"Hundreds of dewdrops to greet the dawn,Hundreds of bees in the purple clover,Hundreds of butterflies on the lawn,But only one mother the wide world over."
-George Cooper
Amma, you were my shining light of my life. Thirteen years ago when you decided to go to the heaven, you left me stranded! Not knowing where you had gone at that point I continued to live, but as days passed by I started to feel a void in my life. Do you know what it is? It is you Ma. I just prayed that you where with me forever for me to share with you stories of events that happened with me during a day at class or about my best friends, lecturers, feelings, dreams, etc. I envy every child who gets to do all of this with their mother and hate every one of them who do not respect nor understand their mothers. I envy all the children who have their mothers alongside them, to take care of them when they are sick or in pain.
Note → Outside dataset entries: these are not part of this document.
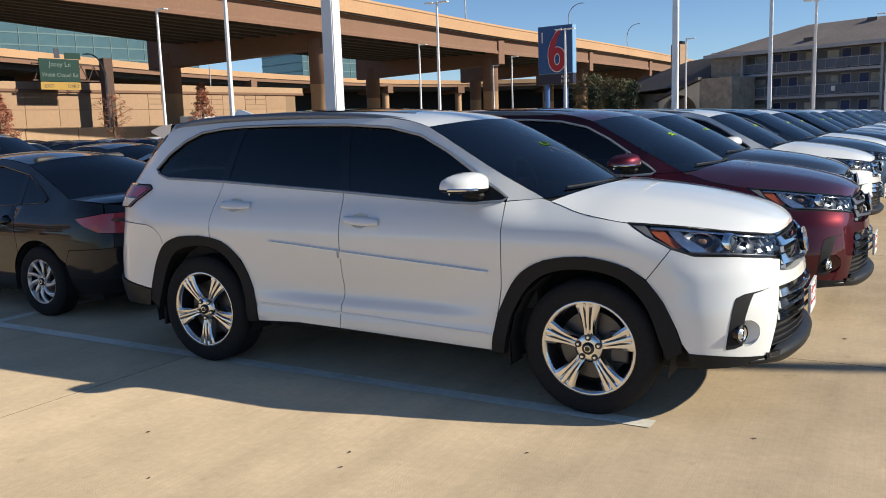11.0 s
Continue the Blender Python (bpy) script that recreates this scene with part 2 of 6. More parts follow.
def concrete_material():
    """Brushed tan concrete: broad stains, fine broom lines, grit, oil spots and faint tyre marks."""
    m = material("lot concrete", (0.67, 0.518, 0.342), rough=0.95, vary=0.10, grain=22, broad=0.35, bump=0.18, bump_scale=120, spec=0.15)
    n, l = m.node_tree.nodes, m.node_tree.links
    b = n["Principled BSDF"]
    b.inputs["Diffuse Roughness"].default_value = 0.27
    base = b.inputs["Base Color"].links[0].from_socket
    geo = n.new("ShaderNodeNewGeometry")
    def scaled(v):
        mp = n.new("ShaderNodeMapping")
        mp.inputs["Scale"].default_value = v
        l.new(geo.outputs["Position"], mp.inputs["Vector"])
        return mp.outputs[0]
    def noise_of(v, scale, detail, lo, hi, a, c):
        t = n.new("ShaderNodeTexNoise")
        t.inputs["Scale"].default_value, t.inputs["Detail"].default_value = scale, detail
        l.new(scaled(v), t.inputs["Vector"])
        r = n.new("ShaderNodeMapRange")
        r.inputs["From Min"].default_value, r.inputs["From Max"].default_value = lo, hi
        r.inputs["To Min"].default_value, r.inputs["To Max"].default_value = a, c
        l.new(t.outputs["Fac"], r.inputs["Value"])
        return r.outputs[0]
    layers = [noise_of((1, 1, 1), 0.45, 5, 0.35, 0.68, 0.84, 1.06),      # slabs' broad patches
              noise_of((1, 1, 1), 2.6, 6, 0.40, 0.66, 0.93, 1.04),       # mottling
              noise_of((70, 2.2, 1), 1.0, 3, 0.35, 0.65, 0.965, 1.02),   # broom lines
              noise_of((2.2, 0.22, 1), 1.0, 4, 0.52, 0.70, 1.0, 0.87),   # tyre smears along the aisle
              noise_of((1, 1, 1), 5.5, 2, 0.70, 0.76, 1.0, 0.86)]        # small oil spots
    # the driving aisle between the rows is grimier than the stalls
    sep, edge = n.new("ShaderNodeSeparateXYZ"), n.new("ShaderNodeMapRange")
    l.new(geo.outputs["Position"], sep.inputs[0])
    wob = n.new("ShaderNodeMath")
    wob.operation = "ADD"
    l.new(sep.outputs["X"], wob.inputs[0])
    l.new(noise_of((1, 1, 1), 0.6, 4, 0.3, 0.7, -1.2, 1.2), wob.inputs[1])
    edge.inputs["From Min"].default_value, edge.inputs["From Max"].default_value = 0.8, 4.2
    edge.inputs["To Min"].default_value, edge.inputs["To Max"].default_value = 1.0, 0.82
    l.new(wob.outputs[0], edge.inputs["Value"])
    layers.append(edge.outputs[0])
    for f in layers:
        c = n.new("ShaderNodeMix")
        c.data_type, c.blend_type = "RGBA", "MULTIPLY"
        c.inputs["Factor"].default_value = 1.0
        l.new(base, c.inputs["A"])
        l.new(f, c.inputs["B"])
        base = c.outputs["Result"]
    l.new(base, b.inputs["Base Color"])
    return m


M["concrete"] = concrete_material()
M["joint_dark"] = material("slab joint", (0.10, 0.08, 0.06), rough=0.95, vary=0.2)
M["debris"] = material("dead leaf", (0.13, 0.085, 0.055), rough=0.9, vary=0.3)


# ---- mesh tools ----
def finish(name, bm, mat, parent=None, label="", smooth=False):
    me = bpy.data.meshes.new(name)
    if smooth:
        for f in bm.faces:
            f.smooth = True
    bm.to_mesh(me)
    bm.free()
    for q in (mat if isinstance(mat, (list, tuple)) else [mat]):
        me.materials.append(q)
    ob = new(name, me)
    if parent:
        ob.parent = parent
    if label:
        ob["label"] = label
    return ob


def part(name, bm, mat, parent, label="", smooth=False):
    return finish(name, bm, mat, parent, label, smooth)


def share(name, source, parent, m=None):
    """Another piece on the same mesh."""
    ob = new(name, source.data)
    ob.parent = parent
    if m is not None:
        ob.matrix_basis = m
    return ob


def thing(name, label, category, m=None, group="", kind=""):
    ob = new(name)
    ob.empty_display_size = 0.2
    if m is not None:
        ob.matrix_basis = m
    return tagged(ob, label, category, group, kind)


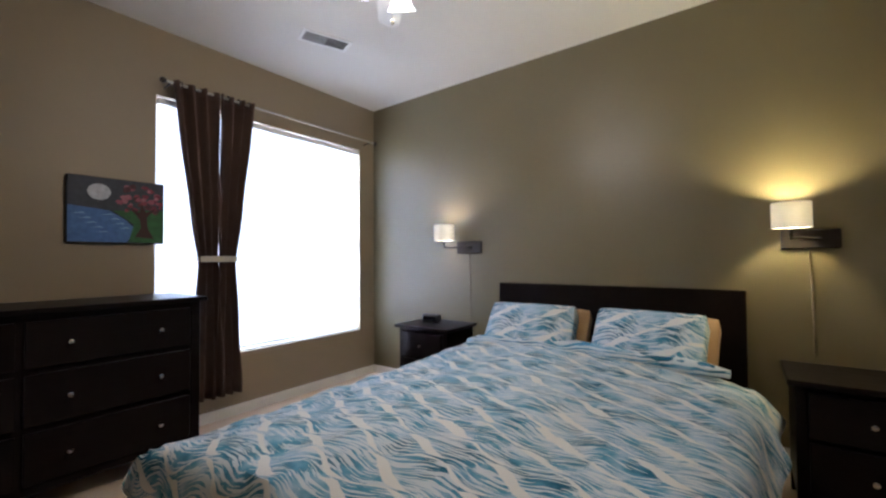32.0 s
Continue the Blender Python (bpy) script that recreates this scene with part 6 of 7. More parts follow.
# cuckoo clock
ck = thing("cuckoo_clock", (2.061, 5.34, 1.80), -90, "carved brown cuckoo clock with pine-cone weights", "clock")
ckw = mat("carved_wood", (0.10, 0.032, 0.018), 0.45, vary=0.35, scale=20, bump=0.004, bscale=50)
ckd = mat("dark_carved_wood", (0.035, 0.018, 0.013), 0.5, vary=0.35, scale=20, bump=0.004, bscale=50)
bm = B()
ring_mesh(bm, [[Vector((x, y, z)) for x, z in ((-0.085, -0.09), (-0.085, 0.05), (0, 0.11), (0.085, 0.05), (0.085, -0.09))] for y in (-0.13, -0.002)])
part("case", bm, mat("clock_case", (0.22, 0.06, 0.022), 0.3, vary=0.2, scale=10), ck)
for s in (-1, 1):
    bm = B()
    box(bm, -0.135, 0.0, -0.16, 0.0, -0.008, 0.008, 0.003, pose(s * 0.0, 0, 0.135, 0, 0, 0) @ Matrix.Diagonal((-s, 1, 1, 1)) @ pose(0, 0, 0, 0, -34))
    part("roof", bm, ckd, ck)
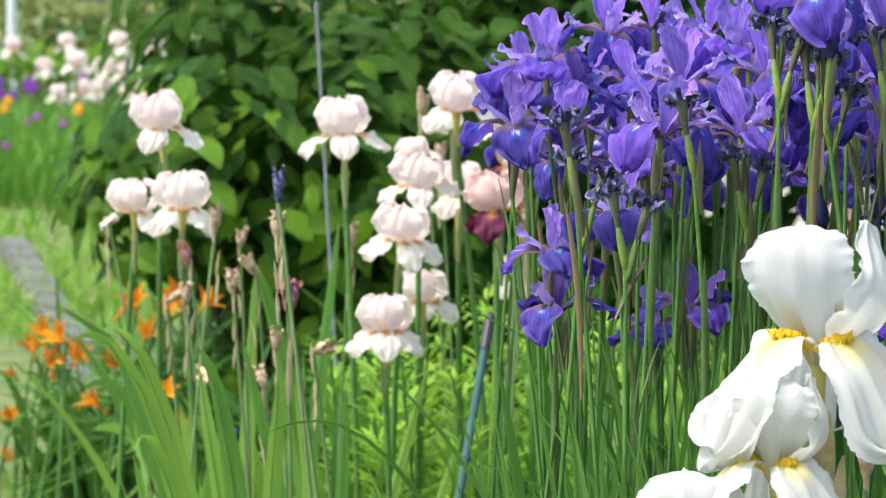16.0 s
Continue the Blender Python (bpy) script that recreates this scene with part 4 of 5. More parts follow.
shrub_leaf((0.281, 2.325, 0.730), (0.260, 2.326, 0.725), 0.84, 52, "young")
shrub_leaf((0.094, 2.290, 0.587), (0.102, 2.272, 0.610), 0.88, 64, "old")
shrub_leaf((0.120, 2.267, 0.603), (0.106, 2.259, 0.622), 0.85, 92, "old")
shrub_leaf((0.246, 2.357, 0.646), (0.232, 2.312, 0.669), 0.85, 52, "shoot")
shrub_leaf((0.172, 2.216, 0.673), (0.139, 2.198, 0.668), 0.71, 42, "young")
shrub_leaf((0.079, 2.325, 0.645), (0.048, 2.337, 0.646), 0.88, 93, "young")
shrub_leaf((0.230, 2.207, 0.680), (0.245, 2.208, 0.691), 0.85, 35, "young")
shrub_leaf((0.170, 2.361, 0.676), (0.141, 2.328, 0.699), 0.90, 41, "young")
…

Amma, you left a lot more people than me. Achan, the only person whom I adore alongside you has been living a life with his feelings kept within himself just to see me and chech grow. Amma, wish you were here with him, so that I can see you and him being happy forever. Fate decided to take you away from us to a far far away place.
Amma, I miss you more than ever these days. I miss a person in my life whom I can share my feelings. You are the only one whom I can share it with. My happiness and sorrows, are kept within my heart. Whom do I share it with, Amma? If God ever comes up in front of me asking for a wish, my only wish would me 'TO BRING YOU BACK TO ME'. No one can fill your place in my heart. It is just you, Amma.
I pray to God, that in my next birth I am born as your son again and get to live with you till I die.